Is there any chance that the great rivers on this wonderful, beautiful blue planet will not die? How can we stop this dying off of our most cherished and important natural resource before it is too late? Can we, or are we destined to watch the planet’s potable water dry up? It will happen, the only questions would then be when, and how can we, as a civilization, prepare for it? Will great rivers die? Is there even a slight chance that they won’t?
From manufacturing waste, emissions and effluent from recreational and commercial shipping to sewage from major cities being dumped into our waters directly, with no treatment at all. Mankind has done more damage to the great rivers worldwide in the past 100 years than we have in the past 10,000 years. The question now becomes when will the rest of the great rivers die?
These questions need to be addressed on a Global scale, not just in North America, where over 20 percent of the worlds fresh water is located in the Great Lakes and Canada‘s wealth of lakes and rivers.
The Himalayan Ice Glacier, which is expected to vanish within the next 30 years, provides the water for about one-sixth of the Planets’ population. How will that water be replaced? It won’t. And, that is just one Glacial river system in peril. With China, Russia, India and many other industrialized, as well as nuclear powered countries also relying on Glacial rivers for their water sources, many great rivers are in peril of disappearing, solely from Glacial disappearances. Considering Glacial runoff accounts for almost 85 percent of the Worlds’ fresh water, once they are gone, the great rivers that they feed will almost certainly dry up.
Too many Countries are relying upon these great rivers to provide hydro-electricity for powering factories, homes and businesses. Unfortunately, the method is almost always by damming a major river, making a huge depository of fresh water that is supposed to be running downstream. But this water from major rivers is now stuck in a man-made lake, evaporating at a much higher rate, warming up and killing plankton and other fish foods, and being polluted at rates that make searching for another way to harvest water power for electricity an utmost emergency for the entire world.

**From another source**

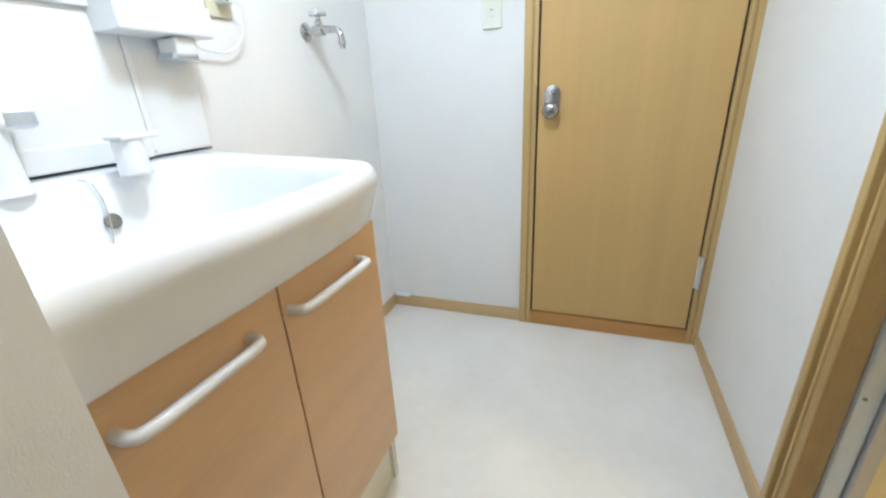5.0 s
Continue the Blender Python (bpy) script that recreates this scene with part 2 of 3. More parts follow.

Irrigation systems that were reliant on these major rivers that were changed by man is drying the rivers up further down-stream. The people living in those areas had no choice, no word in the process that stole their homes and ways of life, and they are the ones most affected by it, many having to relocate to refugee camps.
Is a river owned by the country that it flows through? Or are major river systems a world asset? Why would one country, near the source of the river, have autonomy when ruining the river with excessive pollution? This one element could change the way we that we treat our great rivers, so that any people who rely upon a river system would have to be compensated appropriately for the loss of their irrigation, drinking, cooking and bathing waters, and the trickle-down economic losses.
Or, more simply, the damming of these great rivers for electricity production should not be allowed due to all of the trickle-down effects. Where would the fish come from once these great rivers are gone? Every Continent, every Country is faced with this problem. Many people make their livings off of the great rivers that have been, or are being dammed up, and the loss of those incomes and foodstuffs is more than just problematic, it is catastrophic, and irreplaceable.
Will great rivers die? If we allow them to, they surely will, and the clock is winding down.